The modus operandi was to taste six tonics blind and mark accordingly and then to taste them on a 1 to 3 ration Beefeater to tonic, with ice but no fruit. The marks were out of 10 and mine ranged from a dismal 3 to a very creditable 9. Comments varied from scathing “saccharine-rich, yuk” and “tin can – stale – horrid, lost for words” to almost fulsome praise “clean citrus nose, not bad but not that good” and “citrus and dry notes – really good balance”.
The latter was for number 3 and I was privately, and utterly convinced that this was Fever Tree – so as Beefeater and that brand of tonic is a favourite combination of mine I was really looking forward to the next part of the tasting. The tonics were in the same order and we still did not know which brands had been selected – but of course this time around each had a measure of Beefeater and ice in them.
I was extremely dismissive of number 1 tonic: “spoils a good gin – saccharine comes pounding through – sadly”, and things didn’t improve that much: “Better with the gin! Beefeater does improve the tonic though!” and as for number 3 I was positively elegiac: “Great – salvation! It’s balanced and a very more-ish combination”. Tonic number 5 with Beefeater was deemed: “Very, very ok. It’s all there; it’s balanced, and has a nice bitterness (from the quinine) too”. Number 6 was considered “really unpleasant” and along with the Number 1 tonic scored a miserly 3.
So to recap for me the Number 3 tonic & Beefeater along with Number 5 were the tops both with 9 out of 10, and remember it was one measure of Beefeater to three of tonic. Of course the seminal moment came when the identity of the tonics were unveiled.
To my utter astonishment Number 3 tonic was in fact 1724 and not Fever Tree! Indeed Fever Tree was Number 2 tonic, which “was better with the gin”. As for Number 5 tonic this turned out to be Schweppes – another big surprise, but as Desmond Payne mentioned: “It’s the tonic we’ve been brought up with.” In other words “Sch… you know” is the taste a certain age group, shall we say the over 40 year olds, has been accustomed to as the optimum tonic for gin.
The other tonics in the tasting were Waitrose Sugar Free, Fentiman’s and 6 O’clock. The latter was developed by Bramley and Gage producers of the same named Six O’Clock Gin – and no doubt it goes very well with its spirituous namesake, as yet it’s a combination I’ve yet to try – but the tonic most certainly, for me at any rate, did not go at all well with Beefeater.

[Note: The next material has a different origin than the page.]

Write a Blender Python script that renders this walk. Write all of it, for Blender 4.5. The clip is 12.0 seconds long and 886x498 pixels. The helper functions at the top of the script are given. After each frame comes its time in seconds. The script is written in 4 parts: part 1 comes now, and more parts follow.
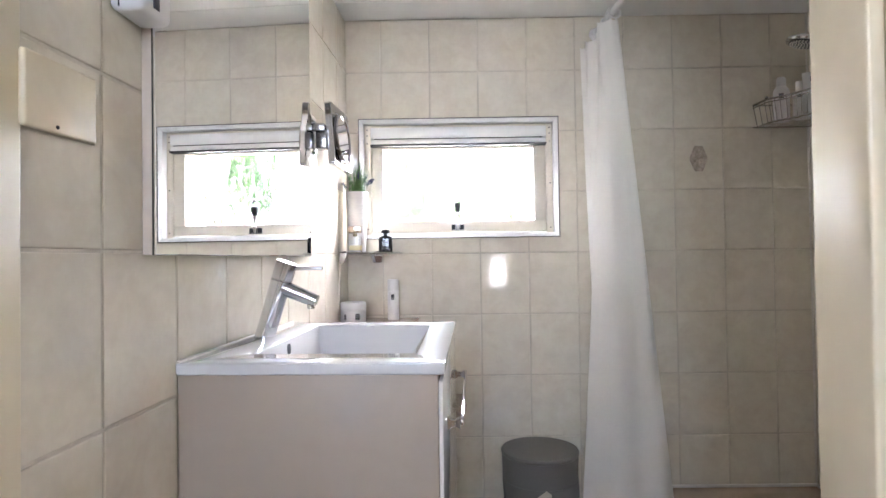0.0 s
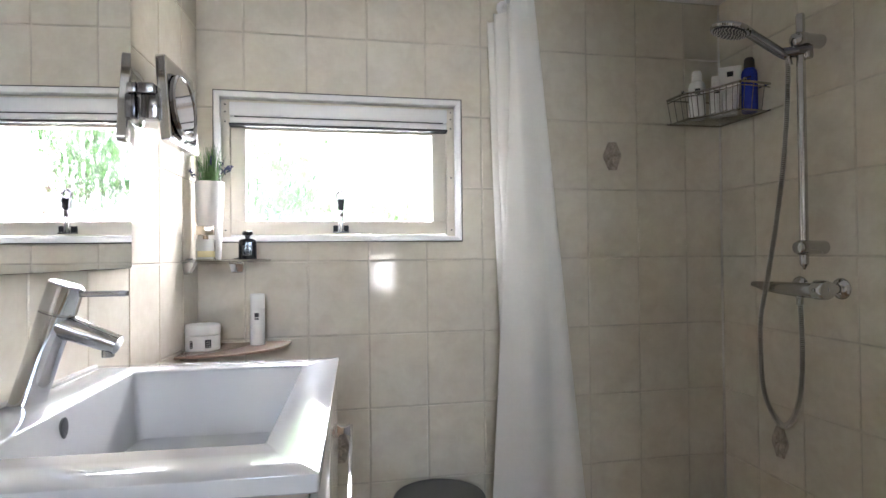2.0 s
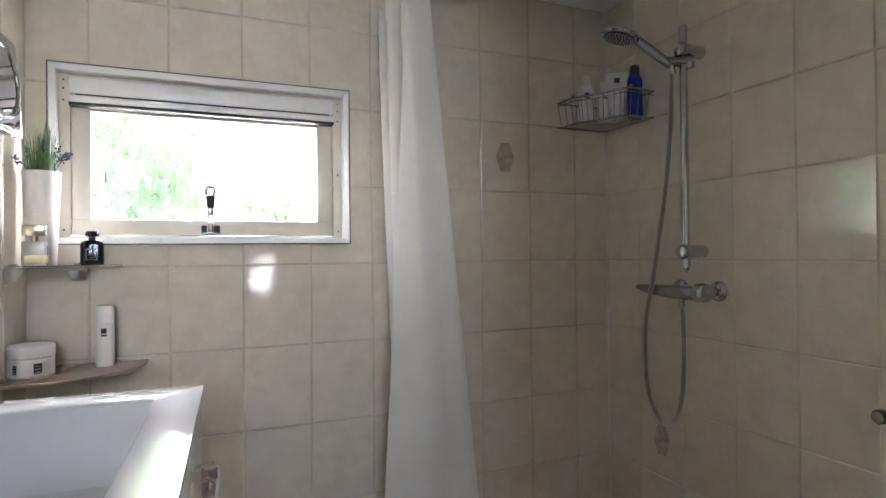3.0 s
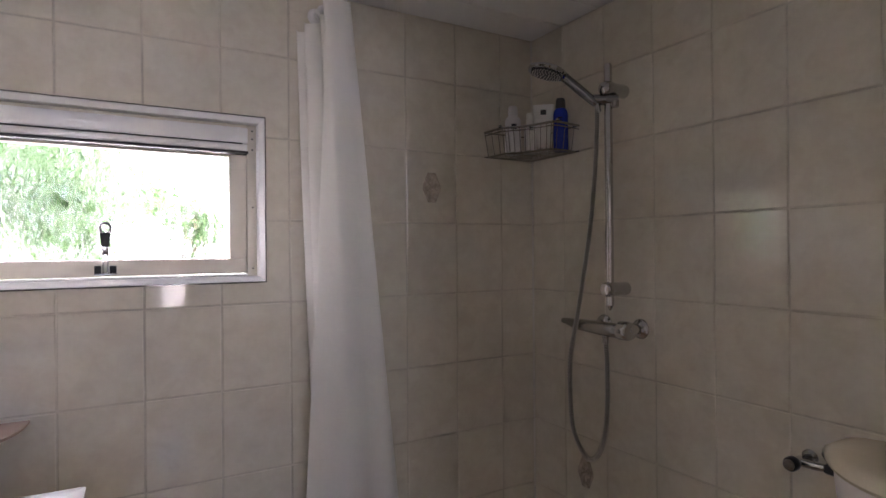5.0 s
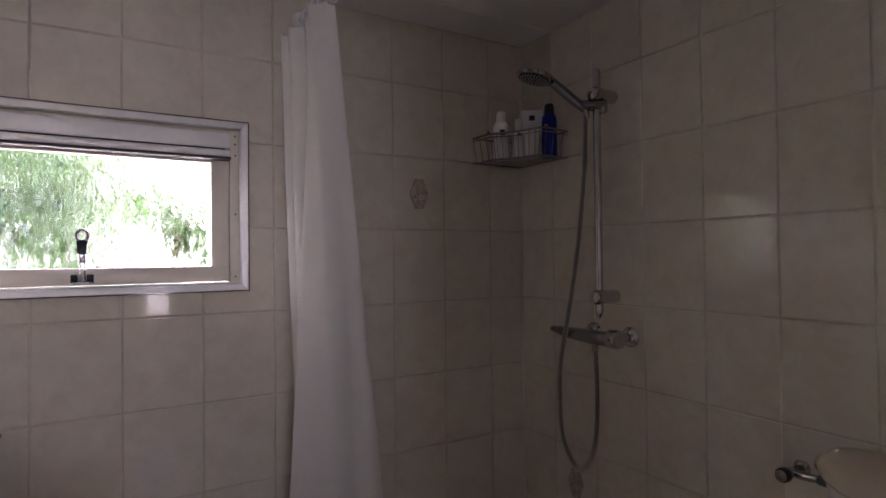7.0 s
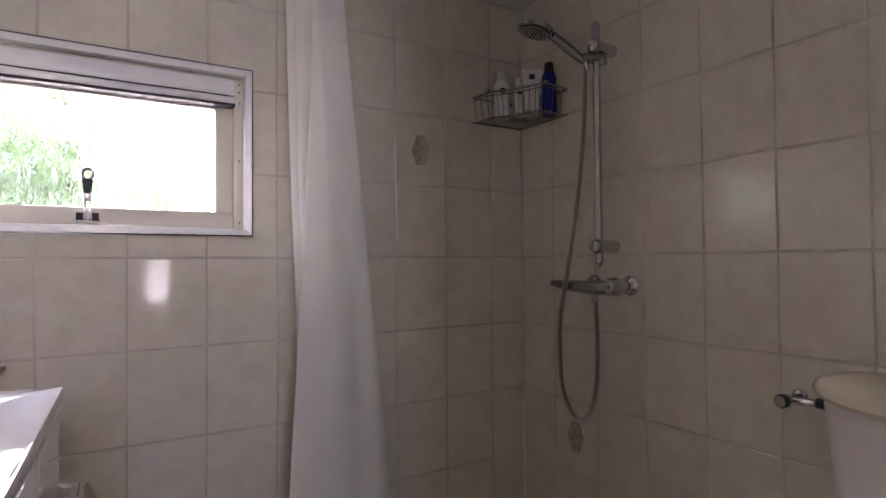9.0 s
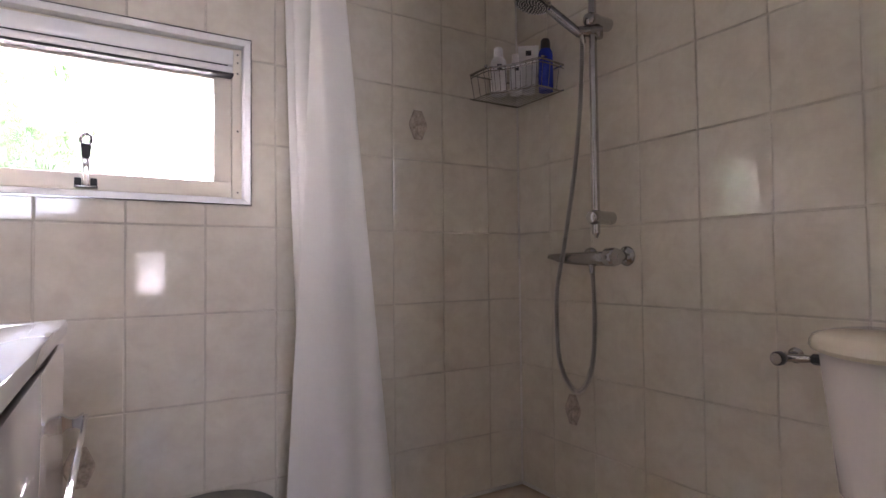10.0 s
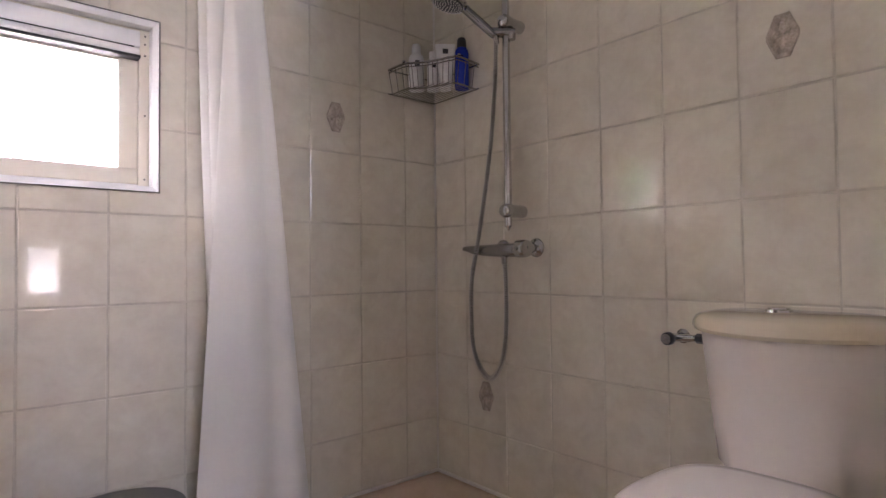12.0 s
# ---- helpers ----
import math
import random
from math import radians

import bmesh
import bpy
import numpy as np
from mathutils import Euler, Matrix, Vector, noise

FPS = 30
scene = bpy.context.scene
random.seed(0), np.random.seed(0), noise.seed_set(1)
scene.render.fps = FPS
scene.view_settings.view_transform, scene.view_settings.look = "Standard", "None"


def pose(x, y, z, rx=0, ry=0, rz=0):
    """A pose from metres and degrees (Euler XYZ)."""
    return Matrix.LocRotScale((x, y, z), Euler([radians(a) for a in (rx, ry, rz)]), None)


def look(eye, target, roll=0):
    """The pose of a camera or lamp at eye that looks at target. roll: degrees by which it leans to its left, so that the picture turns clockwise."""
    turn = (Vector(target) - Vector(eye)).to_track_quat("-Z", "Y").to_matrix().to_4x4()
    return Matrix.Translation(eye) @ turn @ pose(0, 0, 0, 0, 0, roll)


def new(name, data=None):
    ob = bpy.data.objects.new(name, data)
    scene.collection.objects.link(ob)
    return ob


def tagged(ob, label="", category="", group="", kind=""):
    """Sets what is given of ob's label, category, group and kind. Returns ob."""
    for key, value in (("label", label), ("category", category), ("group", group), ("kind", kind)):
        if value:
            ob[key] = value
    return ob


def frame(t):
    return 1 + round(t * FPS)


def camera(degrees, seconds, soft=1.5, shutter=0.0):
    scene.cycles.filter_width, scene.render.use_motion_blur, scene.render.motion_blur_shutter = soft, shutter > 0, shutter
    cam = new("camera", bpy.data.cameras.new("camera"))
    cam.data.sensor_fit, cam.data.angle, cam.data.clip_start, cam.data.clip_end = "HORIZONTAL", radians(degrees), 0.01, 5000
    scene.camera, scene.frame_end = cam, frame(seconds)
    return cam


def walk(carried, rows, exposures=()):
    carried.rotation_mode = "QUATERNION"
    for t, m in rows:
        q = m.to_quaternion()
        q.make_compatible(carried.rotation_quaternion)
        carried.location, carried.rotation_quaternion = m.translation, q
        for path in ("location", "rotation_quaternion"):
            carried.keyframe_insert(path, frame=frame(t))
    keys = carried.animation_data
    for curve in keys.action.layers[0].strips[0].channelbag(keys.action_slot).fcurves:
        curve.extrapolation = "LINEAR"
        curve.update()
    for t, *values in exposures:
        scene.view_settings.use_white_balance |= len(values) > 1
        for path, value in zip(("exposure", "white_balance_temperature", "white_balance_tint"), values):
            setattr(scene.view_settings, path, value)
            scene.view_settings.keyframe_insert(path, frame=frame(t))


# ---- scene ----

It just goes to show though how fickle the tasting process can be. I was absolutely convinced that I’d spotted Fever Tree and was even more convinced in round two – maybe it’s something to do with the mix; a one to three gin to tonic is a bit weak for me, it’s more 50/50 – and I very rarely drink tonic on its own! Excuses, excuses – but this was a fun/interesting exercise and it got even better when we were taken to lunch at the Bistro Union in Clapham – in short it was a great Beefeater and Tonic day.